As Russian forces prepare to take the brunt of a widely anticipated, NATO-equipped Ukrainian offensive, they’re having to rely on a conscript army, less prepared than that of their opponent.
And for under-trained soldiers, the T-55 provides something modern tanks don’t: ease of use.
“If you’ve got a lot of conscripts coming into your army, which you have at the moment with the Russian forces, it’s going to be easier, quicker to train people to use these than it is to use a more modern model of battle tank,” Delaney said.
“It’s really easy to maintain and with a conscript army, that’s what you’re looking for, you’re looking for the ability to keep these things operational.”
Ukraine, in fact, also has a version of the T-55 in its arsenal – 28 highly-modernized M-55s supplied by Slovenia.
As Ukraine gears up for its expected spring counteroffensive, Russia has dug in. Satellite imagery has revealed the extensive defensive lines built by Moscow’s forces across the regions they continue to occupy.
Lee believes a successful counteroffensive will come down to Ukrainian intelligence finding the perfect location to push through.

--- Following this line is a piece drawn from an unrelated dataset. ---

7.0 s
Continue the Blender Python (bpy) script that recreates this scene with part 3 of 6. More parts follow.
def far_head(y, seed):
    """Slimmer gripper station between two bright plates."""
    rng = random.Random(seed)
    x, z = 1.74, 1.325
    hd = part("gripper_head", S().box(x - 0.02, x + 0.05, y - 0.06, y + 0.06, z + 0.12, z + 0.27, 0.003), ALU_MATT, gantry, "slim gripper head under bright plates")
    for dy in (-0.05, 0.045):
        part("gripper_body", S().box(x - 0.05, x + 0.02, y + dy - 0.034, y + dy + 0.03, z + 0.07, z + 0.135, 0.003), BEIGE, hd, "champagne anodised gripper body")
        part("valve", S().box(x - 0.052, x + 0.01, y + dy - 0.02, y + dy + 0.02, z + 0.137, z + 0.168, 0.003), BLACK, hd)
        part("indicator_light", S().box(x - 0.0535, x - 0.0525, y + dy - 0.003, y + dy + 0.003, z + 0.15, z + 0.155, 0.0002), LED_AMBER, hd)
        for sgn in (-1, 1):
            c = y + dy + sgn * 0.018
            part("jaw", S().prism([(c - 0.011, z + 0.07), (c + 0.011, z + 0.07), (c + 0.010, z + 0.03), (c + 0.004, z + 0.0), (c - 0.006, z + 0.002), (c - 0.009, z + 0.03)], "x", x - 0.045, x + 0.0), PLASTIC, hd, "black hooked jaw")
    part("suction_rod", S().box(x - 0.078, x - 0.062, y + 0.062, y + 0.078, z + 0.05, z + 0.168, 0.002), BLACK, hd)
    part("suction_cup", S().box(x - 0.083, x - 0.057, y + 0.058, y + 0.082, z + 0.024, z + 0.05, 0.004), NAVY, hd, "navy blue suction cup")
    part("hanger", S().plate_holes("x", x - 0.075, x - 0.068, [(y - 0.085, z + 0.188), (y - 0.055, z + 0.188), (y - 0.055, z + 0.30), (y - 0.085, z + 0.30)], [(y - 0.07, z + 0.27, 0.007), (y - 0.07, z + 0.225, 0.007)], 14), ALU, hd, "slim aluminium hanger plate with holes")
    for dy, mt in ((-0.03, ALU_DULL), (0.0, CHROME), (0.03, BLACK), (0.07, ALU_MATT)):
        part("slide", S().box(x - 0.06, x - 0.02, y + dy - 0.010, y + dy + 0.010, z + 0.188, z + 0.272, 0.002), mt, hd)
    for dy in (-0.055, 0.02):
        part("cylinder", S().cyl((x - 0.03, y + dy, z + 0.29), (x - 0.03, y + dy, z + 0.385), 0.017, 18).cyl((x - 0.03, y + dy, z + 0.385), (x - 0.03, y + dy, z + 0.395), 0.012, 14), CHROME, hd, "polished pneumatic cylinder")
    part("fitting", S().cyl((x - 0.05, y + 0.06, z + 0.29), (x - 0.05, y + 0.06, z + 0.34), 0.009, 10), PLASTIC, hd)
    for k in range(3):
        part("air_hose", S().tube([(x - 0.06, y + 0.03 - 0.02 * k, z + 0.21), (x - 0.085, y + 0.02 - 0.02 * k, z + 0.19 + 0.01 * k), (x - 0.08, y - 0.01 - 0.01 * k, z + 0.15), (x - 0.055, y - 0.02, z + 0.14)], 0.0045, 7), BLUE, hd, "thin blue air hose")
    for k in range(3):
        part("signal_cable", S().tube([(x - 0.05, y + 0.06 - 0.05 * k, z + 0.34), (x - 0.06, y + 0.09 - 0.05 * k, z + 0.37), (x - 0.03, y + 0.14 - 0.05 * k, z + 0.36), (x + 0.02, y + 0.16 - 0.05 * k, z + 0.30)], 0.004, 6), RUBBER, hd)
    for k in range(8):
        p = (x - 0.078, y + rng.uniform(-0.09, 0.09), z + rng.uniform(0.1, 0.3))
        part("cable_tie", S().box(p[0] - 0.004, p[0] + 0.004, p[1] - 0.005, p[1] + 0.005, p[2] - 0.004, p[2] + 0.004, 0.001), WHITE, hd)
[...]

“It’s not impossible but a lot of it comes down to Ukraine finding weak points in a line and trying to narrowly penetrate,” he said.
And that’s where modern, more advanced NATO equipment, with better armor, longer ranges and more maneuverability, could come into its own, especially when facing much older Soviet hardware.
“I think faced with Western weapons, the Russians must expect very heavy casualties if they expect to move forward using the T-55 system,” Taylor said. “It’s a move of desperation to be using weapons of that vintage.”
And though tank battles have been rare, Ukraine has an advantage if they do occur.
“If you’ve got a big open country and you’re fighting a big, armored tank engagement over vast expanses of land, then this is at a very distinct disadvantage,” Delaney said of the Russians’ T-55s.
“(Against a Leopard or a Challenger), if it’s a one-on-one tank engagement, this will lose every time.”